En 1978, Maribel Fernández García –hoy, Maribel Guardia– fue premiada por los periodistas del concurso Miss Universo, en Acapulco, México. No ganó la corona ni fue finalista, pero el reconocimiento de Miss Fotogénica le abrió a Maribel las puertas de una fructífera carrera artística, un extenso período en el que han abundado las satisfacciones y también tropiezos y lágrimas para nuestra compatriota, porque de tales ingredientes se compone la vida.
No es cierto que si se no se alcanza un título en un certamen, llámese reinado de belleza, campeonato nacional de fútbol o Concachampions, no se logra nada. Tampoco es de recibo la expresión de que, después del campeón, los demás son perdedores. Todo lo contrario. Lo esencial radica en el sudor y en las lágrimas que cada quien invierte en pos de triunfar, más que en el triunfo mismo.
Cuando Juan Arnoldo Cayasso retornó de Alemania, tras su paso exitoso por el Stuttgarter Kickers, el famoso futbolista se volvió a enrolar en las filas de Carmelita, un equipo humilde. Cuenta Juan que, en aquella época, intentaba explicar a sus compañeros verdolagas que daba lo mismo disfrutar con una ducha de agua tibia en los vestuarios del Kickers, que con el agua fría que extraían con guacal de un estañón, después de los entrenamientos en el barrio El Carmen (Ángel de ébano, Teleguía, 1° de setiembre de 2013). “Yo pienso que todo me sale bien, aunque a veces me vaya mal”, expresa Cayasso en esa publicación. Sin duda, una disposición sensata ante las veleidades del destino.
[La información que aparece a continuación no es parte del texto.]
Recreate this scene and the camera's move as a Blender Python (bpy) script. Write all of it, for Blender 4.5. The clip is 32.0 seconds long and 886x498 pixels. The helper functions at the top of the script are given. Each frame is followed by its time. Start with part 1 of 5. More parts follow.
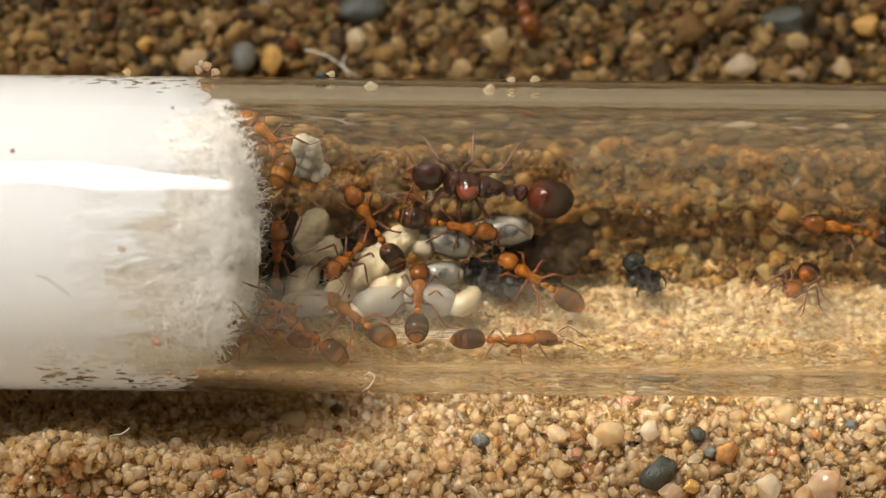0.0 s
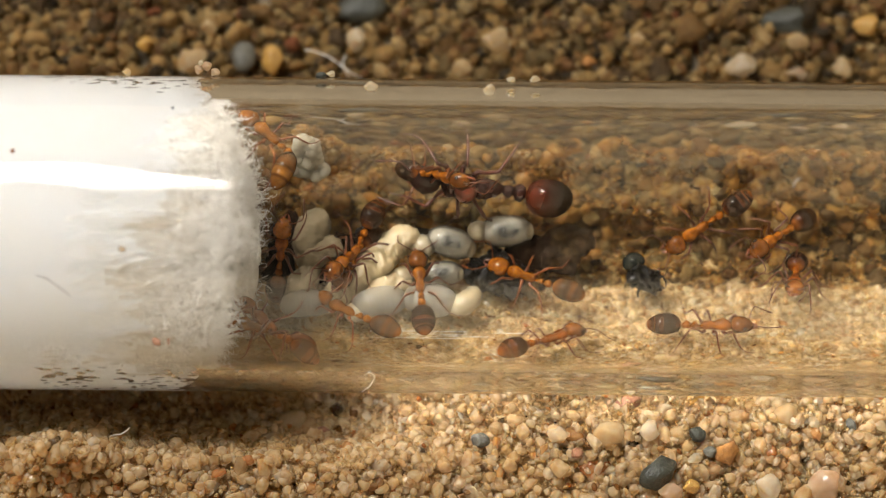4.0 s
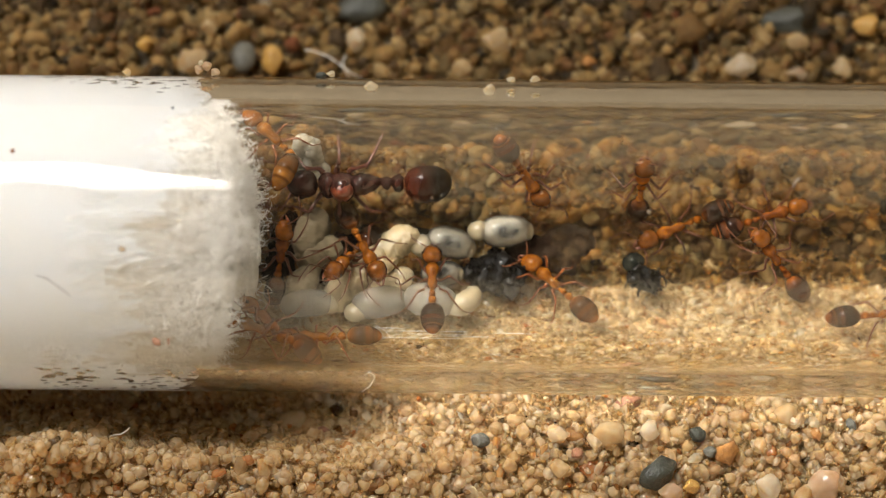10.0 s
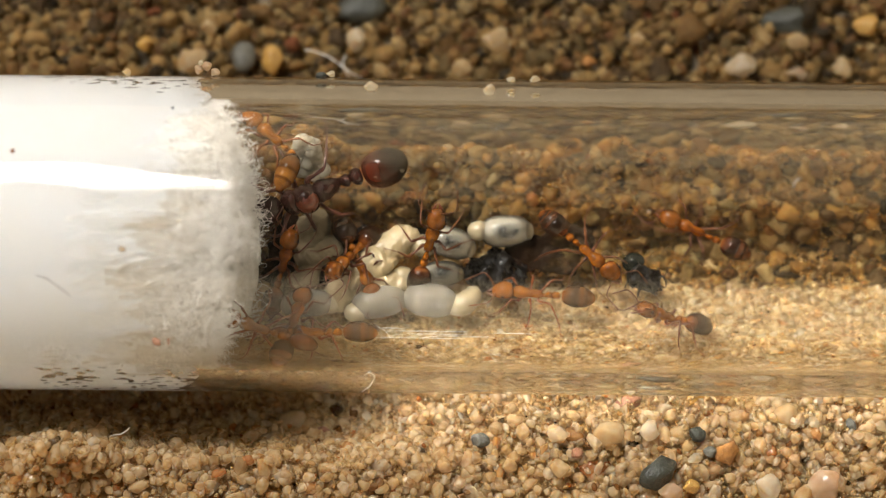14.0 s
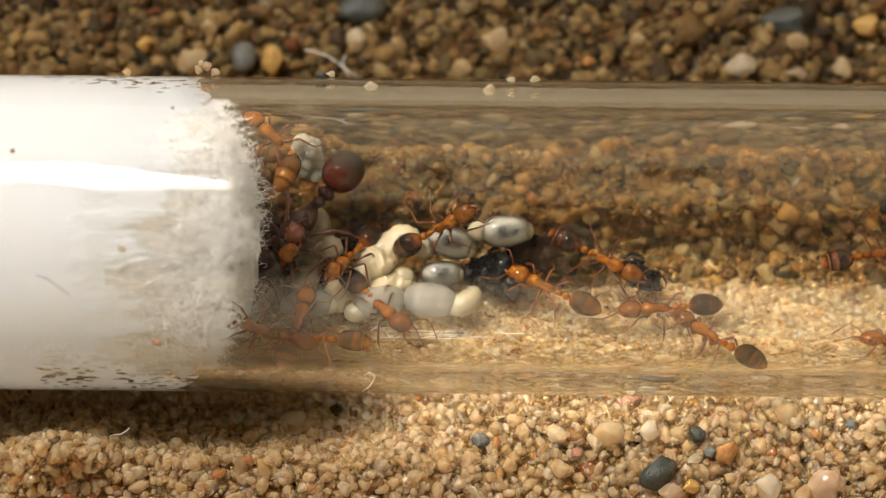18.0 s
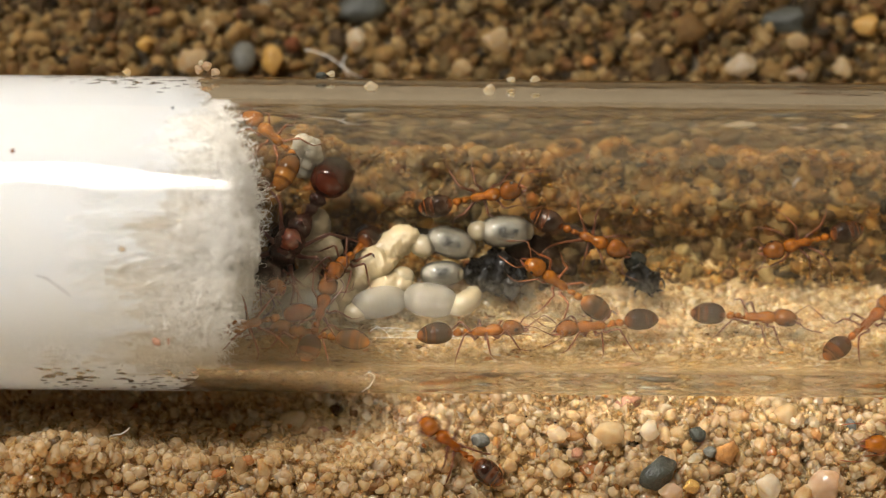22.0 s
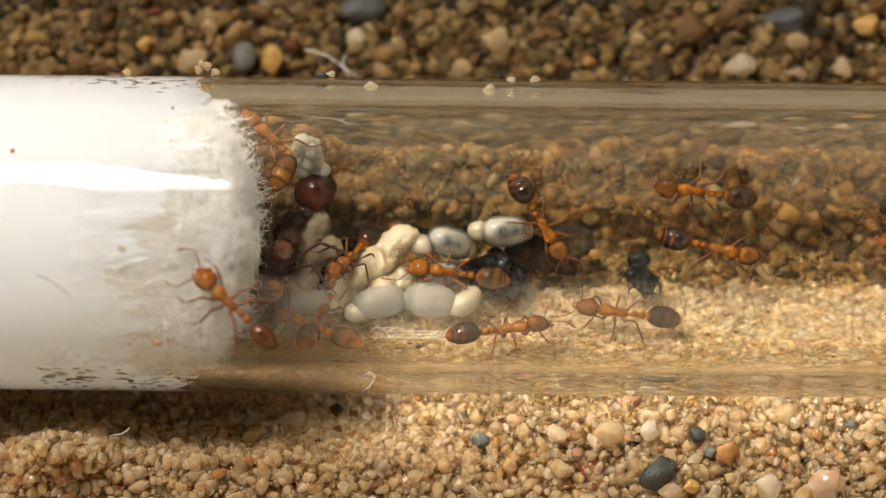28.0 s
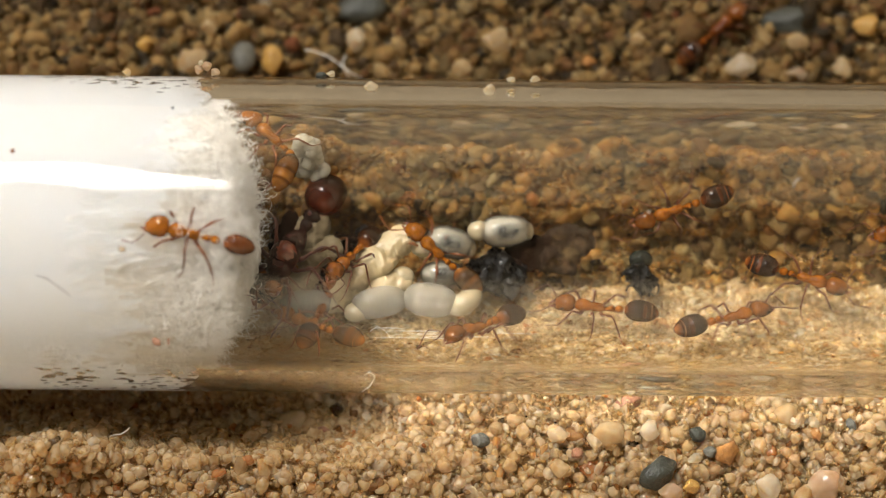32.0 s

Si solo alzar la copa del monarca tuviera sentido, los costarricenses no habríamos disfrutado con las gestas deportivas en Italia 90 y en Brasil 2014. Si únicamente los actores directos de las grandes jornadas tuvieran la exclusividad del mérito, millones de personas no hubiéramos sido, ¡como fuimos!, parte integral de esas gestas. O ustedes creen que el golazo de Bryan Ruiz a Italia –por ejemplo-- lo hizo él solito. ¡Qué va! ¡Lo empujamos todos! Porque somos identidad.
Reducir un objetivo únicamente a ser el primero, es ignorar la dimensión de cada lucha, la alquimia del dolor. Claro que las victorias merecidas se disfrutan y motivan siempre. Pero se aprende de las caídas, porque el llanto limpia las pupilas. Y la adversidad forja el alma.